滝和也

らせん階段の滝和也のレビュー・感想・評価

らせん階段(1946年製作の映画)
3.9
ある田舎町に起こる
異常殺人。
体に障害のある女性
だけが襲われる…。

シチュエーション・スリラー
の原点であり傑作!

「らせん階段」

とある街で足の悪い使用人の女性が殺された…。口のきけないエレンはその殺人現場の真下で無声映画を見ていた。嵐が近づく中、同じく使用人だった彼女はお屋敷に戻ろうとする。その背後から怪しげな影が…。
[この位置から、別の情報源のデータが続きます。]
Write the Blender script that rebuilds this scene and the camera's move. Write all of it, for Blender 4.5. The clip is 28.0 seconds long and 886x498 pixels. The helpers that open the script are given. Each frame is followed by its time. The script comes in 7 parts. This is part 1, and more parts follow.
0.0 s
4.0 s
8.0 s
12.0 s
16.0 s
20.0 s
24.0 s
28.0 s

モノクロフィルムの光と影を最大限に活かした撮影とトーキーであることを活かした音による、恐怖を煽る演出。嵐による雷鳴、ドアを叩く風、雷光に映し出される人影、淡い蝋燭に浮き上がる表情と生臭い血を見せずとも恐怖を煽るお手本の様だ。らせん階段に象徴されるカットもまた印象的だ…。

そして限定された空間と状況。上記したストーリーの序盤以降、全てが広い旧家の屋敷内でストーリーは進む。嵐の夜のため、それ以外は出てこない。また口のきけない主人公は助けすら呼べない。何かあっても交換士と会話しなければならない電話すらできない。悲鳴すらあげられないのだ。そのもどかしさたるや、並ではない。
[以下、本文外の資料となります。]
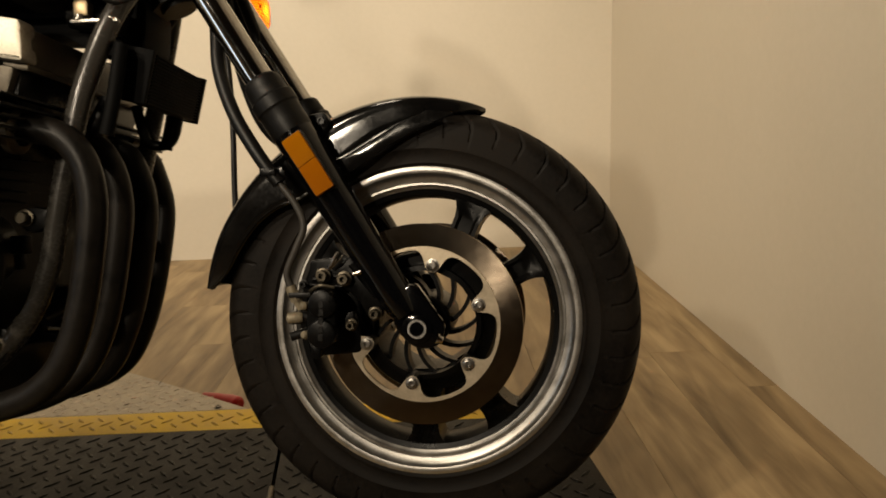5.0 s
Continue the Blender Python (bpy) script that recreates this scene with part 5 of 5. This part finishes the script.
for y in (-0.150, -0.052, 0.052, 0.150):
    carb = C("carburettor", join(
        tube([(-0.800, y, 0.632), (-0.790, y, 0.632), (-0.700, y, 0.632), (-0.680, y, 0.630)], [0.024, 0.026, 0.026, 0.023], 24, 2),
        lathe([(0.0, 0), (0.026, 0), (0.028, 0.006), (0.028, 0.012), (0.024, 0.016), (0.024, 0.030), (0.012, 0.034), (0, 0.034)], (-0.744, y, 0.652), (0.05, 0, 1), 28),
        prism(rounded([(-0.772, 0.618), (-0.718, 0.618), (-0.722, 0.585), (-0.735, 0.572), (-0.762, 0.572), (-0.770, 0.588)], 0.006), y - 0.026, y + 0.026, 0.004),
        box(-0.765, y - 0.032, 0.612, -0.722, y + 0.032, 0.646, 0.004)), CARB, label="cast aluminium carburettor")
    C("carburettor_cap", join(lathe([(0, 0), (0.027, 0), (0.0275, 0.004), (0.0275, 0.010), (0.020, 0.013), (0, 0.014)], (-0.742, y, 0.683), (0.05, 0, 1), 28), bolt((-0.700, y, 0.664), (0, 0, 1), 0.012, 0.012, False)), ALU, carb)
    C("intake_boot", tube([(-0.87, y * 0.9, 0.632), (-0.84, y * 0.95, 0.632), (-0.80, y, 0.632)], 0.027, 18, 3), HOSE, carb)
    for s in (-1, 1):
        for x, z in ((-0.768, 0.641), (-0.720, 0.641), (-0.765, 0.592), (-0.724, 0.592)):
            C("carburettor_screw", bolt((x, y + s * 0.030, z), (0, s, 0), 0.0035, 0.004), STEEL, carb)
    for x in (-0.806, -0.852):
        C("hose_clamp", lathe([(0.0268, -0.004), (0.0285, -0.004), (0.0285, 0.004), (0.0268, 0.004)], (x, y * (1 if x > -0.82 else 0.94), 0.632), (1, 0, 0), 24, closed=True), STEEL, carb)
    C("float_bowl_drain", bolt((-0.746, y, 0.572), (0, 0, -1), 0.006, 0.010, False), STEEL, carb)
    C("choke_lever", tube([(-0.735, y - 0.033, 0.650), (-0.712, y - 0.035, 0.655), (-0.700, y - 0.030, 0.640)], 0.0028, 8), STEEL, carb)
C("fuel_plug", tube([(-0.709, -0.204, 0.577), (-0.706, -0.204, 0.578), (-0.698, -0.203, 0.580), (-0.690, -0.200, 0.581), (-0.687, -0.199, 0.581)], [0.006, 0.0085, 0.0085, 0.007, 0.005], 12), REDPLASTIC, label="red rubber plug")
C("vent_hose", tube([(-0.79, -0.17, 0.60), (-0.82, -0.175, 0.55), (-0.80, -0.178, 0.49), (-0.835, -0.17, 0.45)], 0.005, 10), HOSE)
C("vent_hose", tube([(-0.77, -0.16, 0.57), (-0.80, -0.17, 0.535), (-0.785, -0.175, 0.50)], 0.0045, 10), HOSE)

# ---- exhaust ----
for y, dx, low, tuck in ((-0.165, 0.0, 0.0, -0.165), (-0.06, -0.015, -0.012, -0.085), (0.06, -0.031, -0.022, 0.085), (0.165, -0.046, -0.030, 0.165)):
    pipe = B("header_pipe", tube([(-0.535, y, 0.560), (-0.485 + dx * 0.4, y, 0.573), (-0.440 + dx * 0.7, y, 0.562), (-0.413 + dx, y, 0.534), (-0.402 + dx, y, 0.490), (-0.404 + dx, y, 0.440), (-0.419 + dx * 1.1, y, 0.352 + low * 0.4), (-0.438 + dx * 1.2, y, 0.294 + low * 0.8), (-0.468 + dx * 1.2, y + (tuck - y) * 0.2, 0.250 + low),
                                  (-0.520 + dx, y + (tuck - y) * 0.5, 0.222 + low), (-0.62, tuck, 0.205 + low * 0.8), (-0.75, tuck * 1.05, 0.205 + low * 0.4), (-0.86, math.copysign(0.185, y), 0.245)], 0.0185, 22, 7), PIPE, label="black header pipe browned by heat")
for s in (-1, 1):
    muffler = R("muffler", tube([(-0.80, s * 0.178, 0.222), (-0.84, s * 0.184, 0.245), (-0.90, s * 0.194, 0.302), (-0.95, s * 0.205, 0.330), (-1.05, s * 0.220, 0.353), (-1.20, s * 0.242, 0.388), (-1.35, s * 0.255, 0.411), (-1.49, s * 0.265, 0.428), (-1.522, s * 0.267, 0.433), (-1.534, s * 0.268, 0.435)],
                                [0.022, 0.028, 0.040, 0.0445, 0.049, 0.0525, 0.0545, 0.0545, 0.0535, 0.048], 36, 5), MUFFLER, label="black chrome muffler")
    R("tailpipe", lathe([(0.020, 0.0), (0.0225, 0.0), (0.0225, 0.018), (0.020, 0.018)], (-1.532, s * 0.268, 0.4345), (-1, 0, 0.12), 24, closed=True), PIPE, muffler)
    R("muffler_clamp", join(tube([(-0.985, s * 0.212, 0.342), (-1.003, s * 0.214, 0.345)], 0.0485, 32, 1), box(-1.003, s * 0.212 - 0.008, 0.385, -0.985, s * 0.212 + 0.008, 0.402, 0.003)), BLACK_SATIN, muffler)
    hanger = R("muffler_hanger", join(
        tube([(-1.300, s * 0.188, 0.437), (-1.174, s * 0.190, 0.462)], 0.0052, 10, 1), tube([(-1.174, s * 0.190, 0.462), (-1.108, s * 0.193, 0.385)], 0.0068, 10, 1), tube([(-1.108, s * 0.193, 0.385), (-1.300, s * 0.188, 0.437)], 0.0058, 10, 1),
        lathe([(0.0065, -0.006), (0.0115, -0.006), (0.0115, 0.006), (0.0065, 0.006)], (-1.174, s * 0.190, 0.462), (0, 1, 0), 20, closed=True), lathe([(0.0065, -0.006), (0.0115, -0.006), (0.0115, 0.006), (0.0065, 0.006)], (-1.108, s * 0.193, 0.385), (0, 1, 0), 20, closed=True),
        lathe([(0.005, -0.006), (0.0095, -0.006), (0.0095, 0.006), (0.005, 0.006)], (-1.300, s * 0.188, 0.437), (0, 1, 0), 20, closed=True)), ALU, label="triangular bare aluminium footrest bracket")

# ---- rear wheel, swingarm and shocks ----
rear_wheel = R("rear_wheel", casting_mesh(RX, RZ), BLACK_SATIN, None, "black cast rear wheel")
for turn, s in SPOKES:
    R("spoke", spoke_mesh(RX, RZ, radians(100.0 + turn), s, 1.25), BLACK_SATIN, rear_wheel)
for k in range(15):
    R("hub_vane", vane_mesh(RX, RZ, 2 * math.pi * k / 15), BLACK_SATIN, rear_wheel)
R("rim", rim_mesh(RX, RZ, 0.054), ALU, rear_wheel, "polished aluminium rim lip")
R("tyre", tyre_mesh(0.316, 0.066, 0.2135, RX, RZ, deep=0.005), RUBBER, rear_wheel, "worn black rear tyre", angle=50)
R("brake_drum", disc(0.092, -0.04, 0.075, (RX, 0, RZ), (0, -1, 0), 0.006), ENGINE, rear_wheel)
R("final_drive", disc(0.080, 0.03, 0.105, (RX, 0, RZ), (0, 1, 0), 0.012), ENGINE, rear_wheel)
R("rear_axle", join(tube([(RX, -0.145, RZ), (RX, 0.145, RZ)], 0.010, 14, 1), bolt((RX, -0.140, RZ), (0, -1, 0), 0.014, 0.012, False)), STEEL, rear_wheel)
R("valve", tube([(RX - 0.175, -0.03, RZ - 0.06), (RX - 0.158, -0.034, RZ - 0.052)], 0.004, 8, 1), HOSE, rear_wheel)
B("swingarm", join(tube([(-0.985, -0.10, 0.375), (-1.10, -0.118, 0.362), (-1.50, -0.122, 0.310), (-1.575, -0.122, 0.303)], [0.028, 0.024, 0.022, 0.020], 18, 4), tube([(-0.985, 0.10, 0.375), (-1.10, 0.118, 0.362), (-1.50, 0.122, 0.310), (-1.575, 0.122, 0.303)], [0.028, 0.026, 0.026, 0.024], 18, 4),
                    tube([(-0.985, -0.13, 0.375), (-0.985, 0.13, 0.375)], 0.030, 20, 1)), BLACK, label="black swingarm")
for s in (-1, 1):
    top, low = Vector((-1.302, s * 0.168, 0.670)), Vector((-1.440, s * 0.168, 0.425))
    way = (low - top).normalized()
    side, up = Vector((0, 1, 0)), way.cross(Vector((0, 1, 0)))
    shock = B("shock_absorber", join(tube([top, low], 0.0125, 14, 1), tube([low - way * 0.09, low], 0.024, 18, 1), lathe([(0.008, -0.014), (0.017, -0.014), (0.017, 0.014), (0.008, 0.014)], low, (0, 1, 0), 20, closed=True),
                                     lathe([(0.008, -0.014), (0.017, -0.014), (0.017, 0.014), (0.008, 0.014)], top, (0, 1, 0), 20, closed=True)), BLACK_SATIN, label="rear shock absorber with a black coil spring")
    turns, coil = 8.5, []
    for k in range(int(turns * 14)):
        a, d = 2 * math.pi * k / 14, 0.062 + 0.165 * k / (turns * 14)
        coil.append(top + way * d + 0.0265 * (math.cos(a) * side + math.sin(a) * up))
    B("coil_spring", tube(coil, 0.0048, 8, 1), DARK_CHROME, shock, "dark steel coil spring")
    B("spring_collar", tube([top + way * 0.040, top + way * 0.043, top + way * 0.052, top + way * 0.054, top + way * 0.062, top + way * 0.064], [0.028, 0.033, 0.033, 0.029, 0.033, 0.030], 24, 2), CHROME, shock, "chrome spring collar")
    B("spring_seat", tube([top + way * 0.225, top + way * 0.229, top + way * 0.240, top + way * 0.244], [0.026, 0.032, 0.032, 0.026], 24, 1), BLACK_SATIN, shock)
    R("pivot_cap", disc(0.0185, 0.13, 0.198, (-1.035, 0, 0.384), (0, s, 0), 0.004, 28, 0.002), CHROME, label="round chrome pivot cap")
    R("hanger_stay", tube([(-1.108, s * 0.193, 0.385), (-1.06, s * 0.15, 0.386)], 0.007, 10, 1), BLACK_SATIN)
    R("hanger_stay", tube([(-1.300, s * 0.188, 0.437), (-1.300, s * 0.13, 0.44)], 0.006, 10, 1), BLACK_SATIN)

# controls and stands
pedal = B("brake_pedal", tube([(-0.955, -0.185, 0.345), (-0.915, -0.222, 0.345), (-0.85, -0.236, 0.347), (-0.79, -0.246, 0.356), (-0.750, -0.252, 0.366)], [0.009, 0.0085, 0.0075, 0.007, 0.007], 12), OLDZINC, label="dull metal brake pedal")
B("pedal_pad", box(-0.772, -0.285, 0.360, -0.722, -0.245, 0.374, 0.004), ALU, pedal, "bare metal pad")
B("footrest", join(tube([(-0.930, -0.190, 0.352), (-0.925, -0.235, 0.352)], 0.013, 14, 1)), ALU)
B("footrest_rubber", tube([(-0.925, -0.232, 0.352), (-0.924, -0.238, 0.352), (-0.915, -0.318, 0.352), (-0.914, -0.322, 0.352)], [0.013, 0.0165, 0.0165, 0.012], 16, 2), HOSE)
B("pedal_spring", join(*[tube([(-0.985 + 0.008 * k, -0.19, 0.372), (-0.981 + 0.008 * k, -0.19, 0.372)], 0.008, 10, 1) for k in range(9)]), STEEL)
B("left_footrest", tube([(-0.930, 0.19, 0.352), (-0.915, 0.318, 0.352)], 0.0155, 14, 1), HOSE)
B("side_stand", join(tube([(-0.80, 0.125, 0.25), (-0.83, 0.19, 0.16), (-0.855, 0.262, 0.058)], 0.0115, 12, 3), disc(0.026, 0, 0.006, (-0.857, 0.268, 0.0445), (0, 0.18, 1), 0.002)), BLACK_SATIN, label="black side stand on the deck")
B("centre_stand", join(tube([(-0.93, -0.10, 0.24), (-1.08, -0.13, 0.20), (-1.20, -0.15, 0.19)], 0.013, 12), tube([(-0.93, 0.10, 0.24), (-1.08, 0.13, 0.20), (-1.20, 0.15, 0.19)], 0.013, 12), tube([(-1.05, -0.125, 0.205), (-1.05, 0.125, 0.205)], 0.011, 12, 1)), BLACK_SATIN, label="black centre stand folded up")

# ---- the rest of the room ----
board = tagged(part("display_board", box(-0.015, -0.36, 0, 0.015, 0.36, 0.86, 0.004), BLACK_SATIN), "tall black display board leaning against the wall", "board")
board.matrix_world = pose(WALL_W + 0.055, -0.08, FLOOR_Z + 0.002, 0, -3, 0)
for k in range(6):
    part("printed_line", box(0.0152, 0.30 - 0.012, 0.30 + 0.045 * k, 0.0160, 0.312, 0.335 + 0.045 * k, 0), GREY_DECAL, board)

# floor planks, staggered, each a piece of its own
PW, PL = 0.152, 1.22
plank_mesh = {}
rng = random.Random(7)
x, row = WALL_W, 0
while x < WALL_E - 0.01:
    w = min(PW, WALL_E - x)
    y = WALL_S - rng.random() * PL
    while y < WALL_N:
        y0, y1 = max(y, WALL_S), min(y + PL, WALL_N)
        if y1 - y0 > 0.03:
            size = (round(w, 3), round(y1 - y0, 3))
            if size not in plank_mesh:
                plank_mesh[size] = finish(box(-size[0] / 2 + 0.0002, -size[1] / 2 + 0.0002, -0.006, size[0] / 2 - 0.0002, size[1] / 2 - 0.0002, 0, 0.0005, 1), "plank", WOOD)
            ob = new("plank", plank_mesh[size])
            ob.parent = floor
            ob.location = (x + w / 2, (y0 + y1) / 2, FLOOR_Z)
        y += PL
    x += PW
また限定された空間であるにも関わらず、犯人は印象的な目のアップのカットのみであるが故、最後までわからない。やや豪快なミスリードを誘発する演出のきらいはあるものの、確定までは中々できないため、フーダニットとしての側面も持つ。

僅か85分程のストーリーだが、技巧の粋を集めた作品の監督はロバート・シオドマク。フリッツ・ラングと同じくドイツからの亡命組。カリガリ博士に始まる映画大国であったドイツのホラー的な技巧を使い、ラングのMと同じく異常殺人犯を描き出した…。その手腕はホラーやサスペンススリラーに多くの影響を与えたはずだ。シチュエーション・スリラーとでも言うのだろうか。有名どころでは目の見えない女性が襲われるオードリー・ヘップバーンの暗くなるまで待って。最近では目を開けると死ぬとか声を出したら襲われると言う作品が目白押し(笑)だ…。無論スラッシャー系ホラーも始祖にはなるだろう。

クラシックにはシンプルだが原点を見ることがあり、やはりそれも楽しみだ…。あくまで個人の感想だが、興味のある方は是非!